--- BEGIN DATASET EXCERPT ---

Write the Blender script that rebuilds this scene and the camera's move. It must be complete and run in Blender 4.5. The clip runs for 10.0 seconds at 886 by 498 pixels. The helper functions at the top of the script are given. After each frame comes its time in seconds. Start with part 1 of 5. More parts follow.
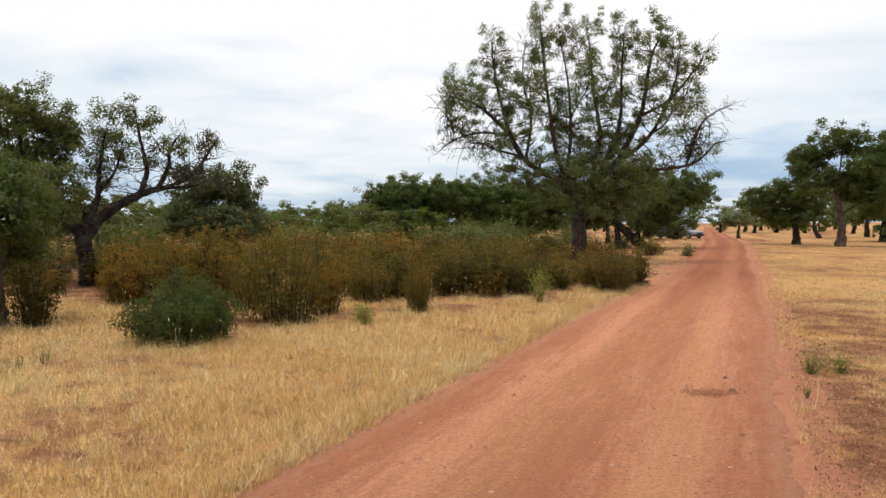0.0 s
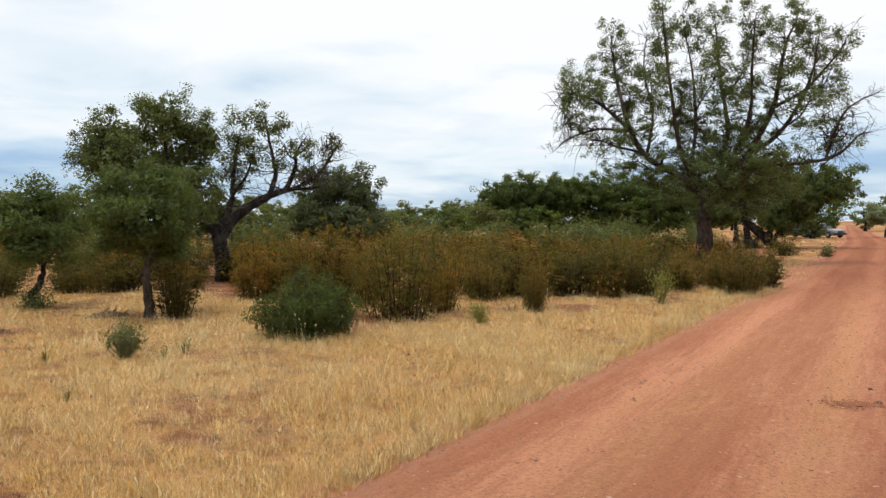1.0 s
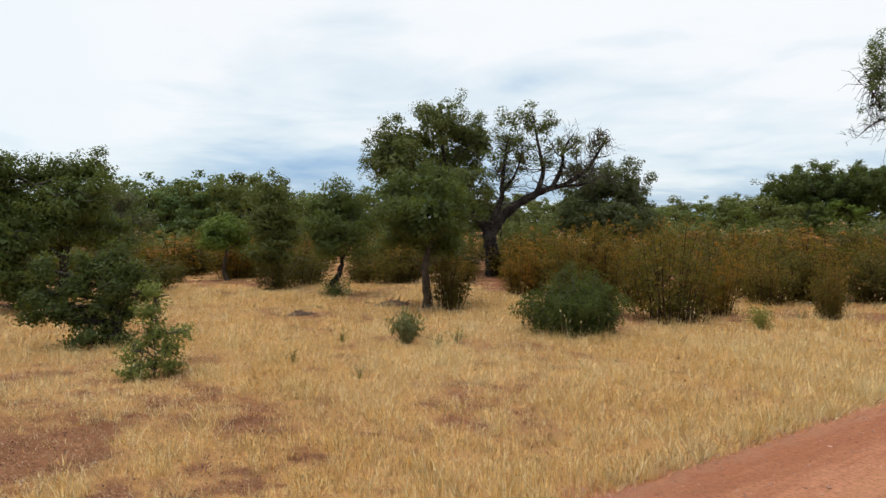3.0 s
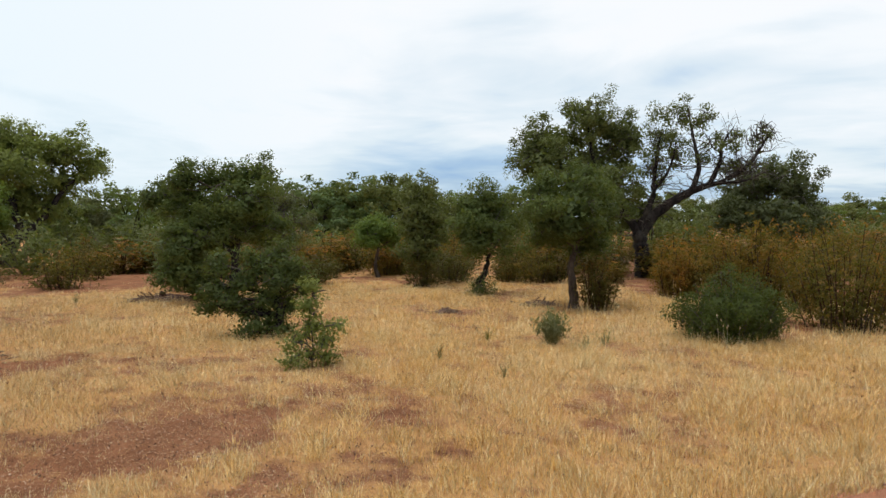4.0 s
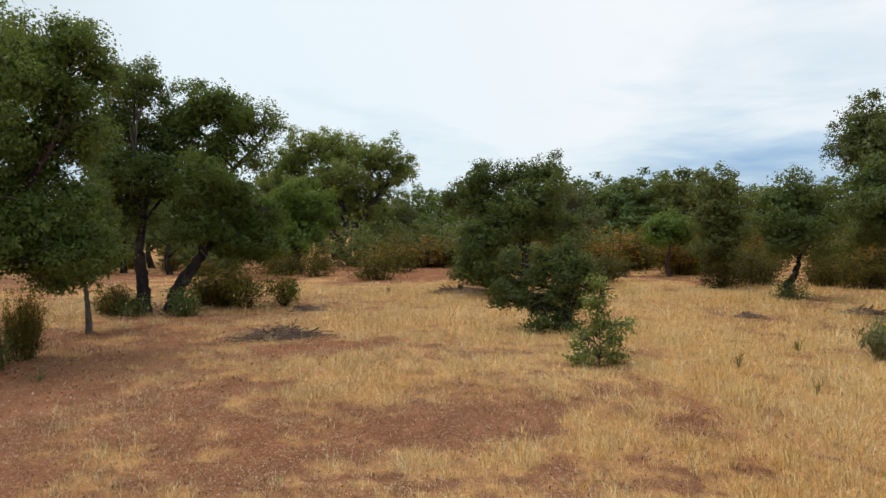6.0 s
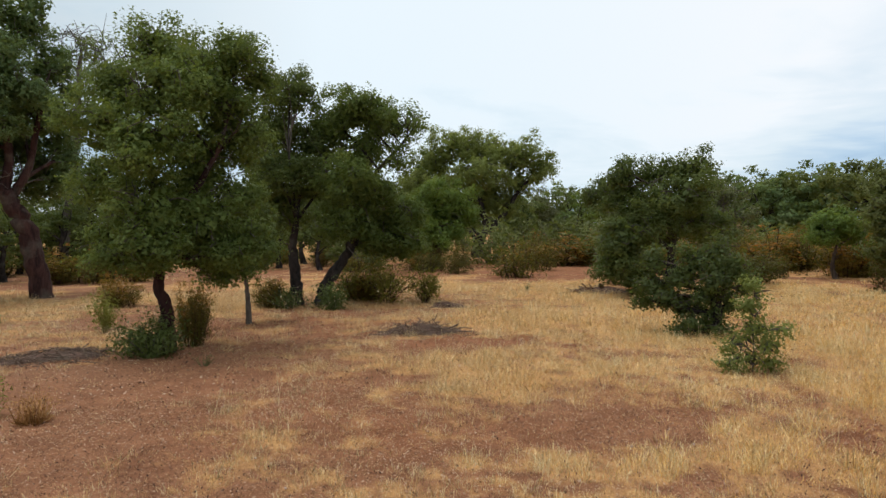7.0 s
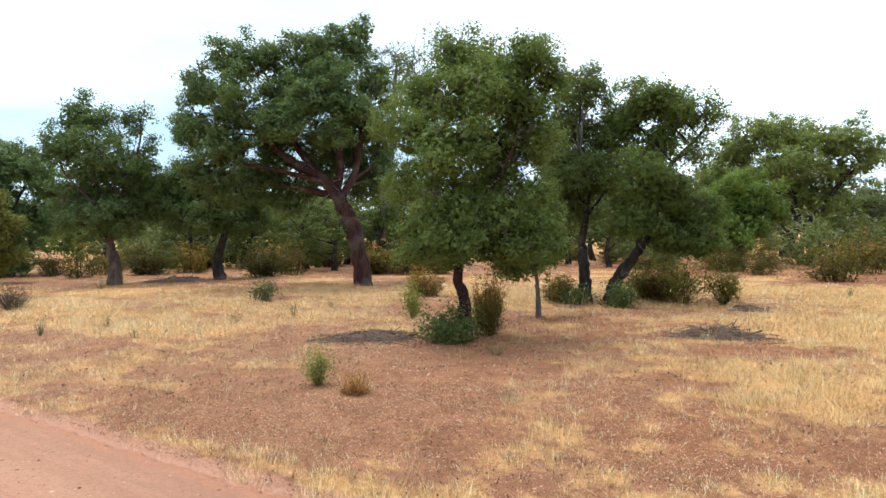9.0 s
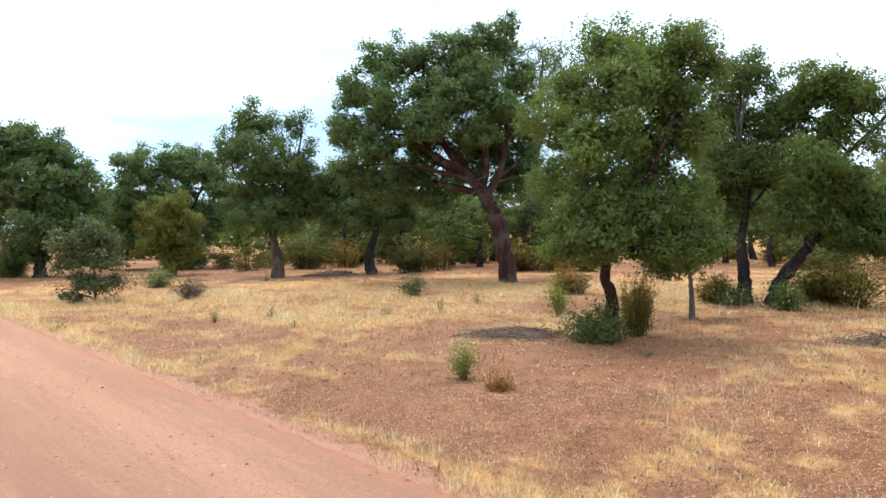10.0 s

--- END DATASET EXCERPT ---

**WHAT YOU NEED TO DO:**
Without including any pictures, reproduce the listing exactly.

**THE RESPONSE:**
Write the Blender script that rebuilds this scene and the camera's move. It must be complete and run in Blender 4.5. The clip runs for 10.0 seconds at 886 by 498 pixels. The helper functions at the top of the script are given. After each frame comes its time in seconds. Start with part 1 of 5. More parts follow.
0.0 s
1.0 s
3.0 s
4.0 s
6.0 s
7.0 s
9.0 s
10.0 s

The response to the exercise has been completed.